Un autre exemple de réussite nous vient de la ville de Bitterfeld-Wolfen, dans l'Est de l'Allemagne. Dans les années 1990, la moitié des habitants a quitté la ville en raison d’une pénurie de travail. Grâce aux fonds de cohésion versés en 2001, une usine de fabrication de cellules solaires a été construite, accompagnée en 2008 d'un rapport annonçant la création de 250 nouveaux emplois. Une joint-venture a été créée entre l'entreprise suédoise Solibro AB et Q-Cells AG basée à Berlin. Cette dernière a commencé à produire avec une main d'œuvre de 19 personnes, et emploie aujourd'hui environ 800 personnes.

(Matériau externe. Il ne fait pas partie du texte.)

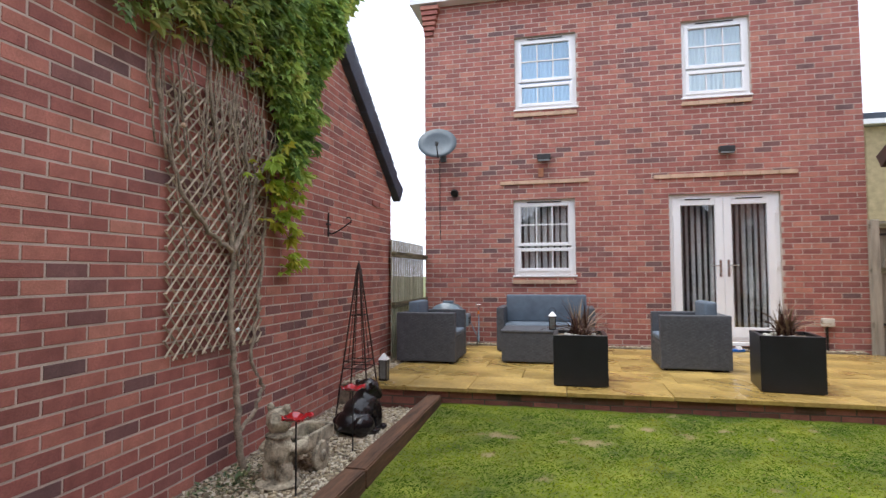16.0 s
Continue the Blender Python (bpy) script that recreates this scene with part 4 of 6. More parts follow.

Mais la réduction des disparités économiques et sociales changera-t-elle les mentalités ? Le temps nous le dira. On observe une certaine tendance à la nostalgie de la vie plus simple menée en RDA. Appelé « Ostalgie » (un mélange de « Ost », c'est-à-dire « Est » et de nostalgie), les anciens habitants de la RDA évoquent les souvenirs du temps où il y avait du travail pour tout le monde et où régnait un fort sens de la communauté. En plus, la mode actuelle considère le kitsch socialiste très tendance. A Berlin Est par exemple, le bar Zur Firma a pour thème la Stasi et est décoré de fausses caméras de sécurité, d'uniformes et de souvenirs de cette période. Une attraction touristique ? Peut-être, mais réfléchissez à cette dernière information : la majorité des écoliers de l'Allemagne de l'Est ne considère pas l'ancien pays communiste comme une dictature, mais l'évoque de manière positive.